Si les membres de la famille Dupont parviennent à démontrer que la SICAV-SIF exerce une activité économique effective et qu’elle est dotée d’une véritable infrastructure locale (en termes de bureaux, personnel et équipement), ils pourraient échapper à la taxe Caïman (nouvel art. 5/1, § 3, b CIR 92).
La partie est toutefois loin d’être gagnée : suivant l’exposé des motifs, cette échappatoire ne peut en effet s’appliquer aux « transactions qui cadrent avec la gestion d’un patrimoine privé » (Doc.parl., Chambre, sess. 2014-2015, n°54-1125/001, p. 39). Or, à suivre les travaux préparatoires de la loi du 26 décembre 2015, les compartiments gérés par le privé au sein d’organismes de placement collectif se caractérisent par une « gestion privée de patrimoine », et non pas par une « gestion publique de patrimoine » (Doc.parl., Chambre, sess. 2015-2016, n°54-1520/006, p. 68).
5. Cumul de la taxe sur l’épargne et de la taxe Caïman?
Imaginons que la famille Dupont a été soumise à la taxe Caïman sur les revenus recueillis par la SICAV-SIF en 2015. Les membres de la famille seront-ils taxés une seconde fois, lors du rachat de leurs parts par la SICAV-SIF (par exemple, en 2017), en application de l’article 19bis du CIR 92 (taxe sur l’épargne) ?

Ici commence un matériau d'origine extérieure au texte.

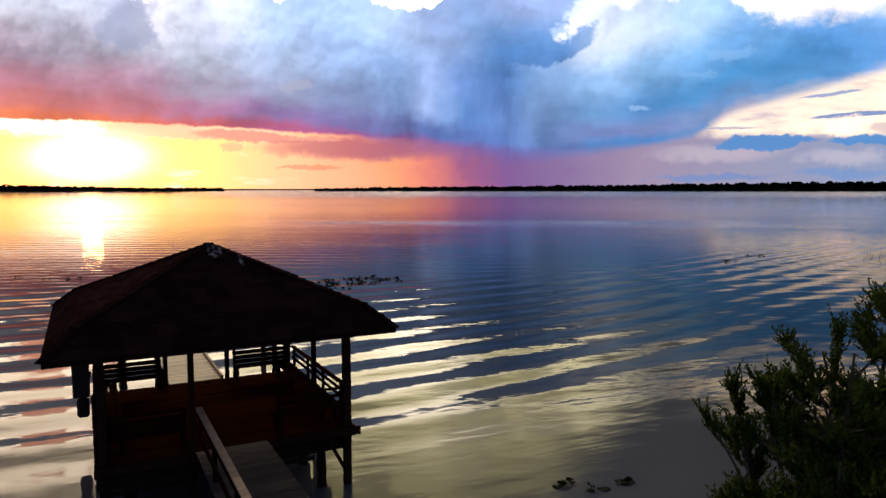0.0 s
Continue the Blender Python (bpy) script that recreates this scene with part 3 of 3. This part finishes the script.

A notre avis, la double imposition devrait en principe être évitée en cas de rachat des parts, à la faveur du nouvel article 21, 12° du CIR 92. Cette disposition permet en effet d’éviter la double imposition dans le cadre de la nouvelle taxe Caïman. Elle exonère ainsi «les revenus attribués ou mis en paiement par une construction juridique visée à l'article 2, § 1er, 13°, b), et recueillis par un fondateur ou un tiers bénéficiaire, dans l'éventualité et dans la mesure où le fondateur ou le tiers bénéficiaire établit que ces revenus sont constitués de revenus perçus par la construction juridique qui ont déjà subi leur régime d'imposition en Belgique dans le chef de ce fondateur ou de ce tiers bénéficiaire ».